実質的にこれに該当するのは、LECの短答特化講座くらいであり、講師や予備校との相性が悪くても、他の選択肢をとることができません。
LECの講座自体が悪いわけではありませんが、コストパフォーマンスの観点から考えると、本来はCPAなどの選択肢も考えられるため、選択肢が狭いことはデメリットと言えます。
以上より、「予備校が限られる」ことは、短答特化のデメリットとなります。
(ただこの点に関しては、どの予備校を選ぶか?よりも、1日でも早く勉強を開始する方が、合格可能性を高める上では重要となりますので、大きなデメリットではないとも考えられます。)
4) トータルの予備校代が高くなる
公認会計士試験で短答特化する4つ目のデメリットとしては、「トータルの予備校代が高くなる」ことが考えられます。
メリットで挙げたのは、あくまで予備校代を抑えて勉強を「開始する」ことができるといった点であり、最終合格までの予備校代はむしろ、短答特化することで高くなる可能性があります。
その主な理由としては、以下が挙げられます。
・複数年講座を受講することになる
論文講座に関しては、違う予備校の講座を受講することも考えられますが、その場合は割高になる可能性があります。
また、前述の通り短答特化することで、最終合格まで期間が長期化することが考えられるため、その分予備校の講座代金もかさみます。
以上より、「トータルの予備校代が高くなる」ことは、短答特化のデメリットとなります。
5) 参考になる人を見つけづらい
公認会計士試験で短答特化する5つ目のデメリットとしては、「参考になる人を見つけづらい」ことが考えられます。
公認会計士試験の勉強をするにあたり、ベンチマークとなる人を見つけておくことは大切です。

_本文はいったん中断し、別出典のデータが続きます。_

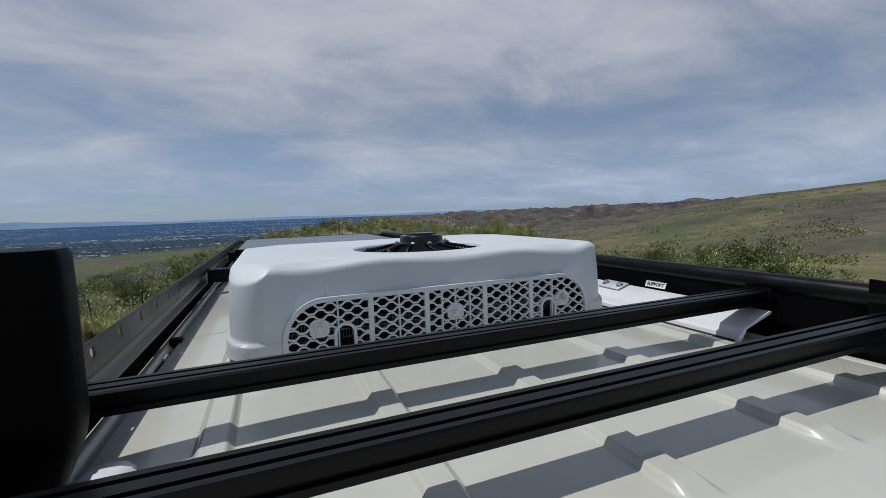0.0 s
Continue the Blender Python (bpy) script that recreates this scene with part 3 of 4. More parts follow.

可能な限り自分と同じような環境で勉強している人で、かつ、自分の少し先をいっている人が望ましいです。
この点、短答式試験に特化して勉強している人を自分の周りで見つけることは、なかなか難しいです。
SNS上で見つけるのも、難しいかもしれません。
仮に見つけられたとしても、合格するために参考にすべき人とは限りません。
一方で、短答特化ではなく普通に公認会計士試験を受験する人であれば多数いるため、その中から参考にすべき人を見つけるのは比較的容易です。
そのため、この点も短答特化のデメリットと言えます。
以上より、「参考になる人を見つけづらい」ことは、短答特化のデメリットとなります。
4. 終わりに
公認会計士試験において短答免除を目的に、短答特化することのメリット・デメリットについてお伝えしましたが、いかがでしたでしょうか?
短答特化は諸刃の剣です。
今回紹介したメリット・デメリットをしっかりと見極めながら、自分に合った方法を選択してください。
5. まとめ
・勉強科目の減少。
・短答に向けた勉強の効率化。
・短答合格の可能性が高まる。
・費用を抑えて勉強をスタートできる。
・モチベーションを管理しやすい。
◆デメリット
・最終合格までの期間が長期化。
・論文を1回捨てることになる。
・予備校の選択肢が限られる。
・最終合格までの費用がかさむ。
・目標とする人を見つけにくい。